The writing of the pilot was criticized as "ponderous", and having "familiar, conventional plots". One critic claimed it did not offer much "to inspire an actor", while another thought it had the "worst writing of the new season". The dialogue was described as "groan-inducing". Tom Shales of The Washington Post criticized the series creators' decision to make St. John a private investigator, and felt that they "appear eager to avoid what makes their show unique". Mary McNamara of the Los Angeles Times saw promise in the series, but remarked it got "lost between concept and execution, and instead of suspense we get silliness, as if the creators were determined to use only the clichés of both genres". The acting of the pilot was criticized as "sub-par" and "woeful". Robert Bianco of USA Today felt that Moonlight had a "less adept cast" than Angel. Matthew Gilbert of the Boston Globe deprecated the chemistry between O'Loughlin and Myles as "artificial", and said that they "exchange lines of dialogue with a stilted rhythm and no natural flow". O'Loughlin was described as a "flatliner", and "passable in the lead role", while Sossamon's appearance was said to be "preposterously not-scary". Travis Fickett of IGN praised the actors, however, and felt that O'Loughlin did "a decent job", and that Myles was "perhaps the most promising aspect of the show". Maureen Ryan of the Chicago Tribune commended Myles as "reasonably good".
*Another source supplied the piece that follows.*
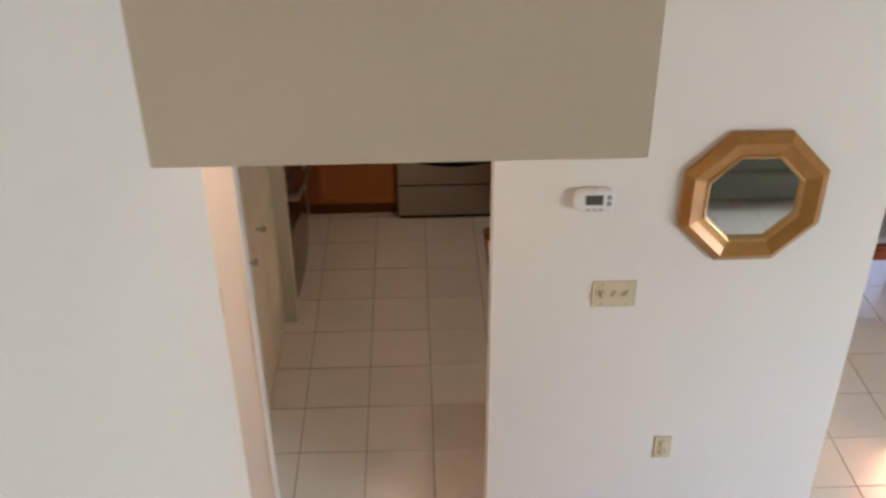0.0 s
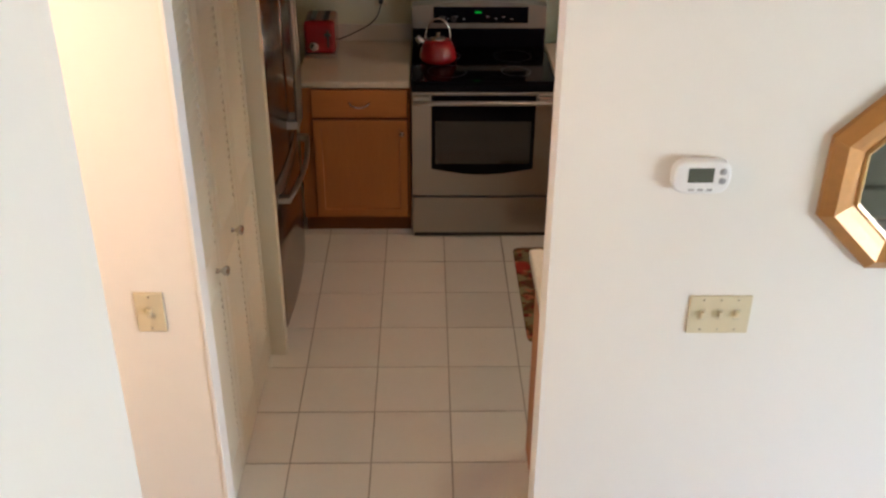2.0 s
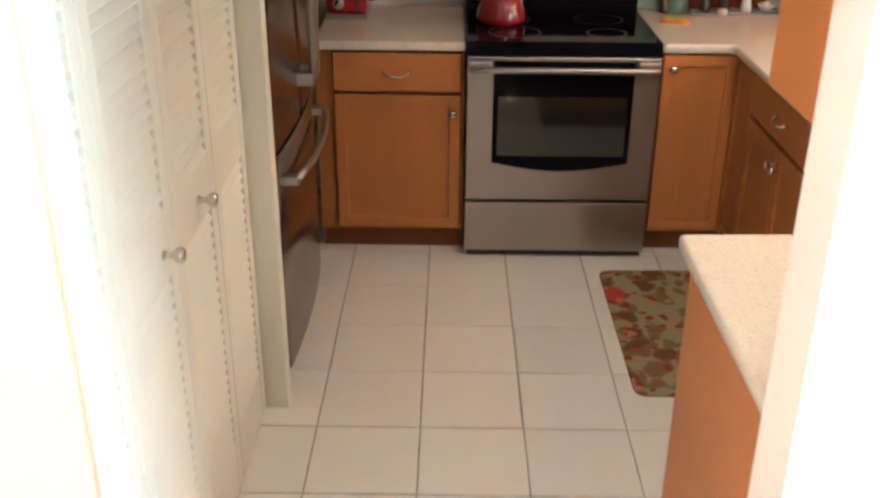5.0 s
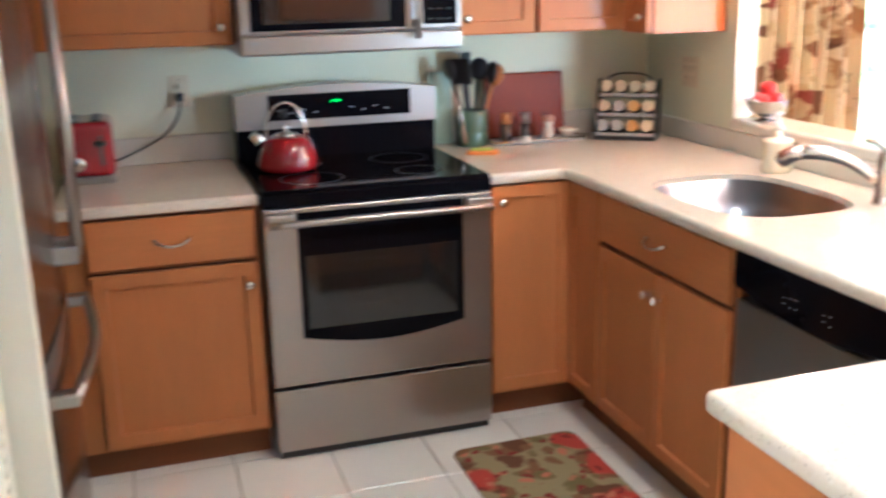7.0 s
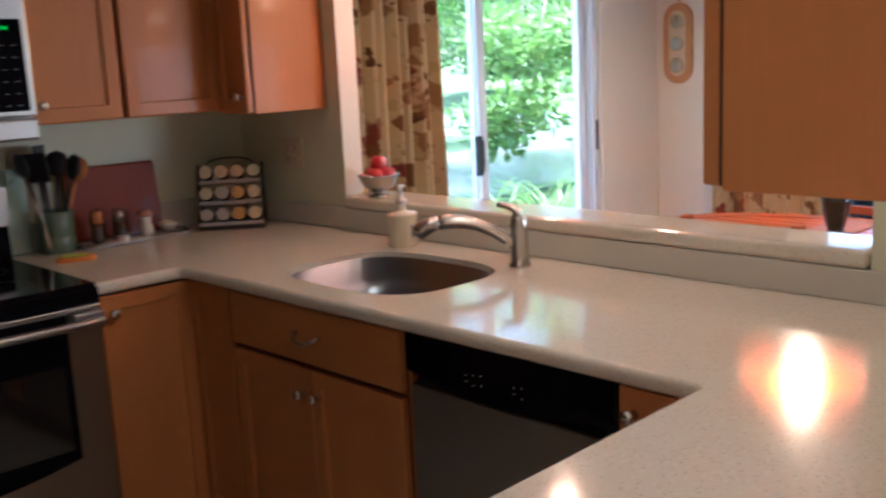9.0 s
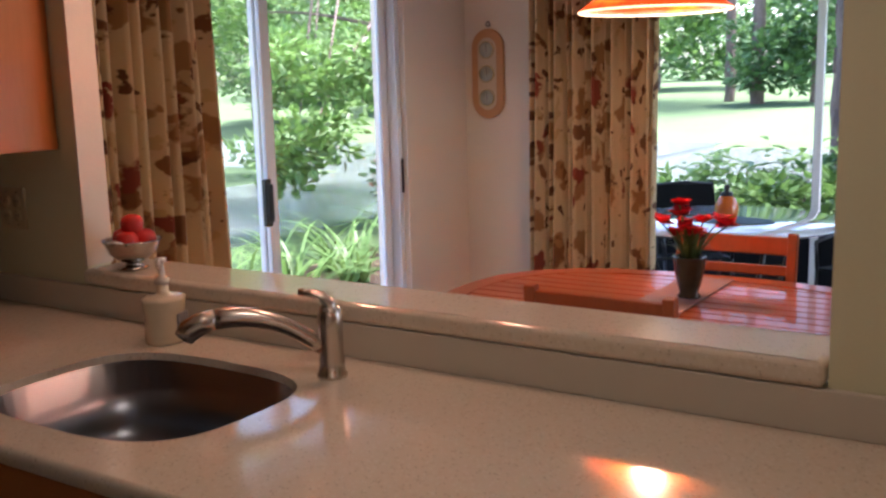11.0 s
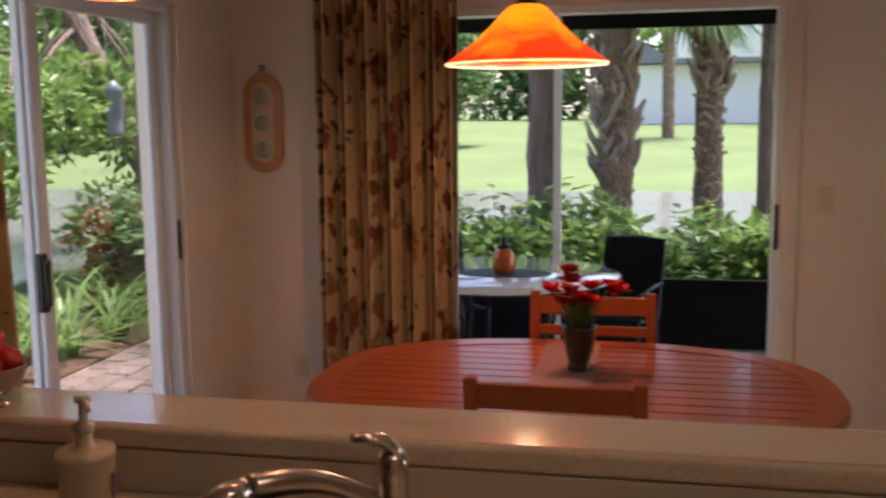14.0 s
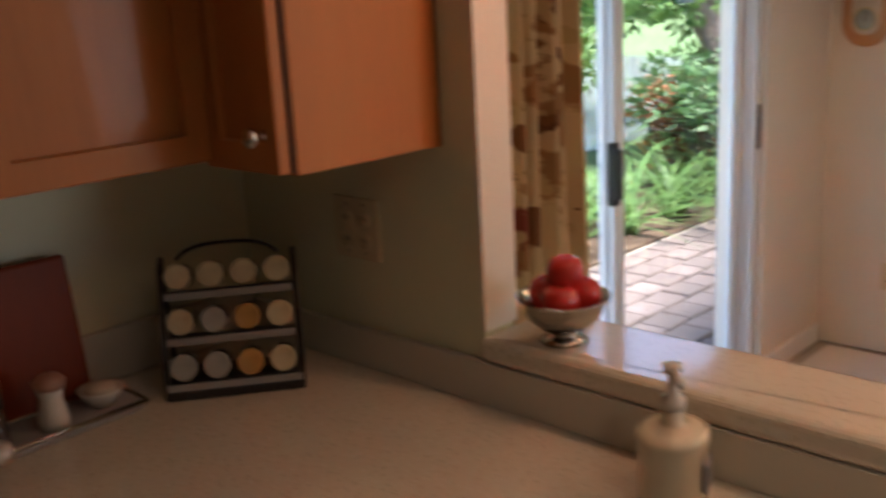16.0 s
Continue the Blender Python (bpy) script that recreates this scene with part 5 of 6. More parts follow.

Not all reviews, however, were negative. Sarah Stegall of SF Scope gave the pilot a decent review, and said that if Moonlight could survive "the Friday night time slot" and the "thwarted expectations of [vampire] fans who were expecting Blade", she thought it would "rock". Kara Howland of TV Guide gave the pilot a positive review, and thought it was a "solid start". Several critics praised Jason Dohring's portrayal of Josef. One said that he gave the pilot "a small burst of energy", while another said that he made it "crackle with a bit of wit". Dohring was described as "a welcome presence", and one critic wished for "a bit more screen time". Travis Fickett of IGN praised the action scenes, and noted, "once the action gets started, it plays well".